The bad news for mortgage brokers and builders? This housing correction is far from over.

In fact, the shock hitting the U.S. housing market continues to grow: On Monday, the average 30-year fixed mortgage rate jumped to 6.87%. That marks both the highest mortgage rate since 2002 and the biggest 12-month jump (see chart below) since 1981.

Anytime the Federal Reserve flips into inflation-fighting mode, things get challenging for rate sensitive industries like real estate. Higher mortgage rates lead to some borrowers—who must meet lenders’ strict debt-to-ratios—losing their mortgage eligibility. It also prices some buyers out of the market altogether. A borrower in January who took out a $500,000 mortgage at a 3.2% rate would be on the hook for a $2,162 monthly principal and interest payment over the course of the 30-year loan. At a 6.8% rate, that monthly payment would be $3,260.

The economic shock caused by elevated mortgage rates, of course, underpins the ongoing housing correction. The housing correction is the U.S. housing market—which had been based on 3% mortgage rates—working towards equilibrium. As buyers pull back, the housing correction will cause inventory levels to rise and home sales volumes to fall. It’s also putting much of the nation at risk of falling home prices.

We’re already starting to see home price declines in bubbly housing markets like Austin, Boise, and Las Vegas. However, home price declines have yet to hit the whole country. According to Zillow, just 117 housing markets saw home price declines between May and August. In another 500 plus housing markets, prices were either flat or prices rose.

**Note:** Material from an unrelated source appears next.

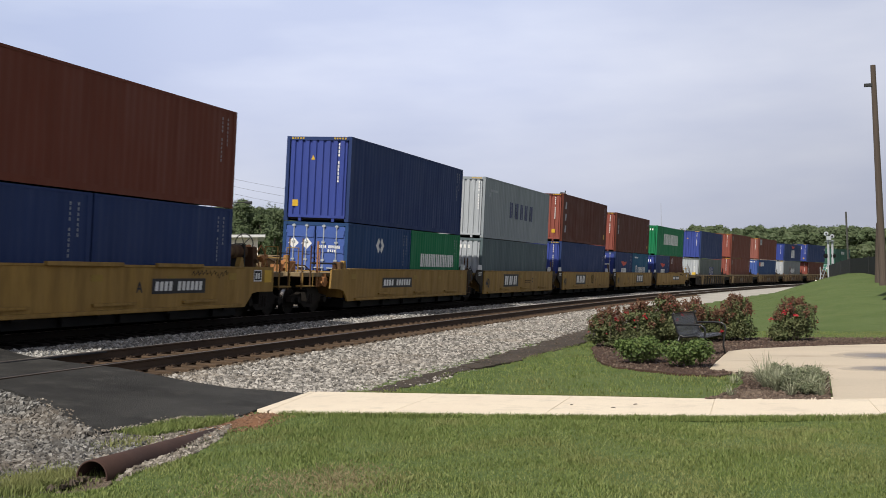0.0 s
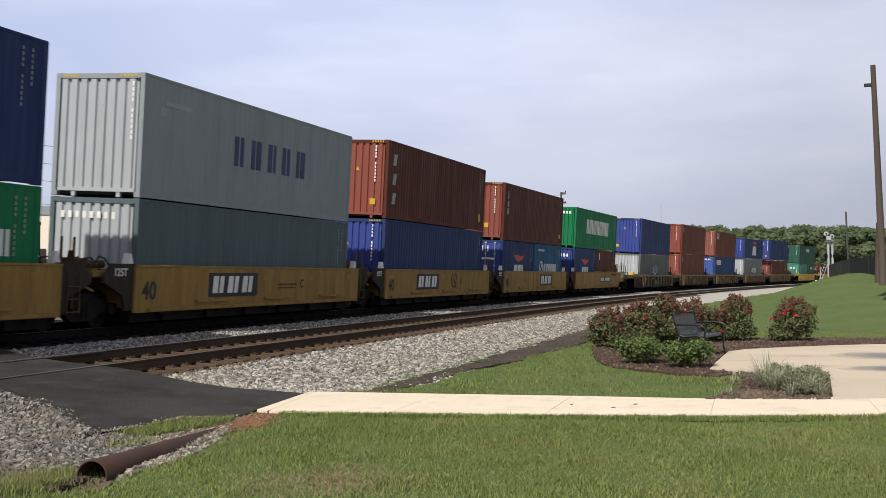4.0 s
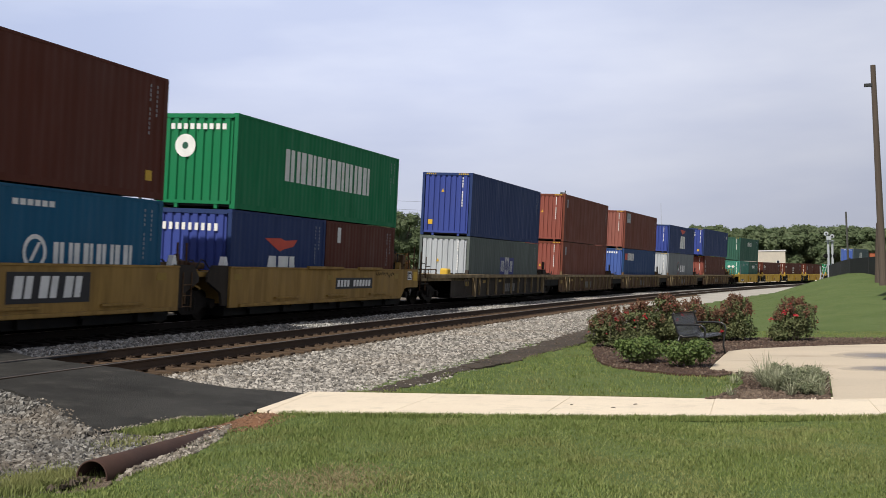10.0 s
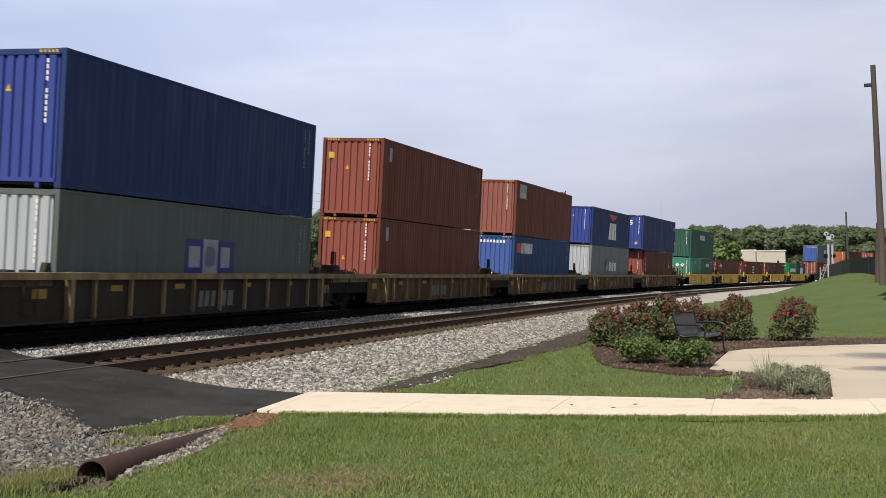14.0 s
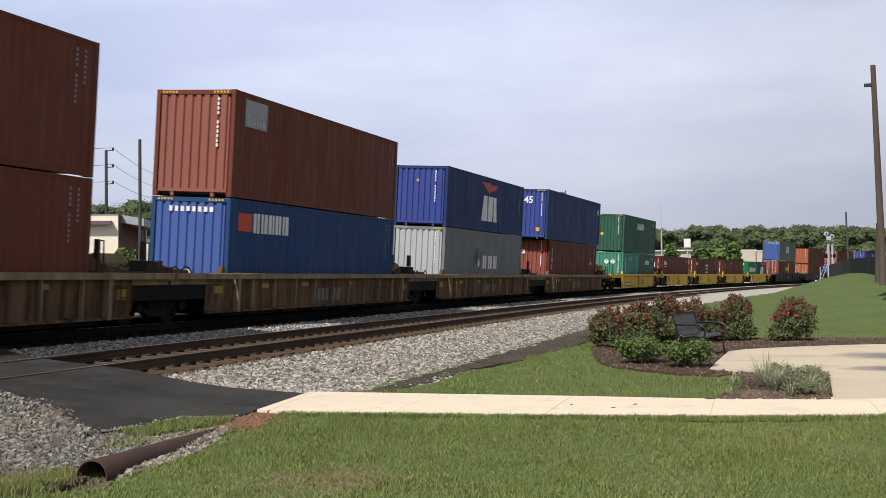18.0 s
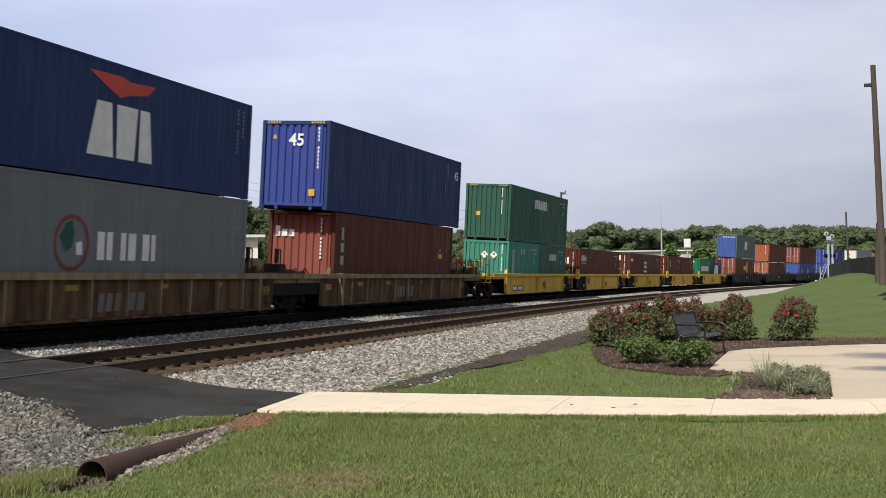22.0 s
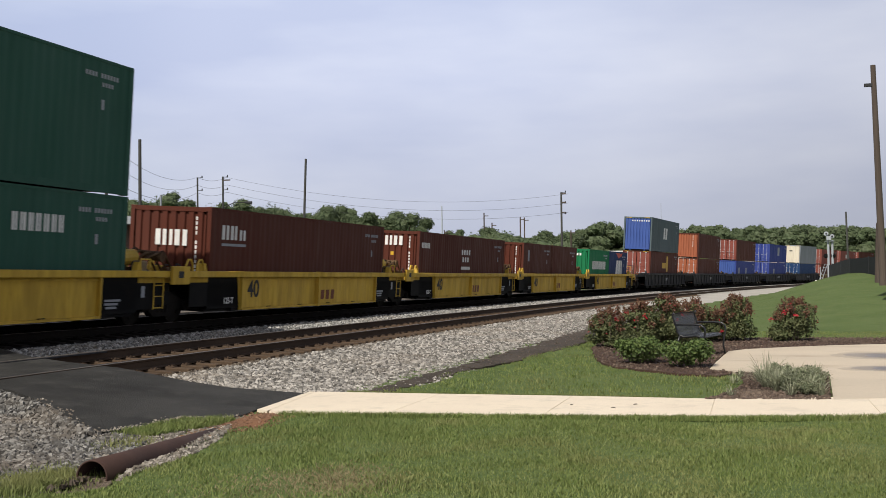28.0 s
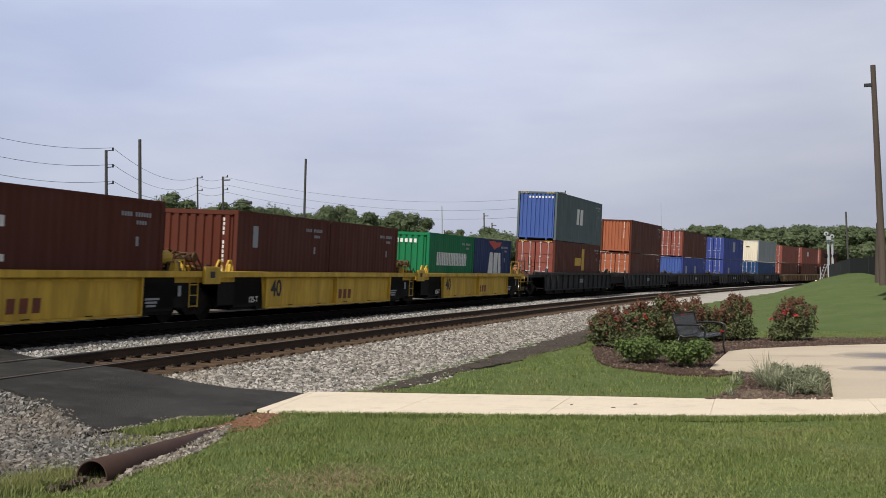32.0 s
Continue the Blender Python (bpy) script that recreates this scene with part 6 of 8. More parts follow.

But more markets could soon move into the falling home price camp. As long as mortgage rates remain near 7%, housing analysts tell Fortune we’ll see downward pressure on home prices in the near term.

“The longer that [mortgage] rates stay elevated, our view is that housing is going to continue to feel it and have this reset mode. And the affordability resetting mechanism right now that has to happen is on [home] prices,” Rick Palacios Jr., head of research at John Burns Real Estate Consulting, tells Fortune.

The big question: How much can “pressurized affordability”—a 3 percentage point jump in mortgage rates coupled with frothy home prices—push home prices lower? Unlike the 2008 housing crash, this time around we don’t have a housing supply glut nor a subprime crisis.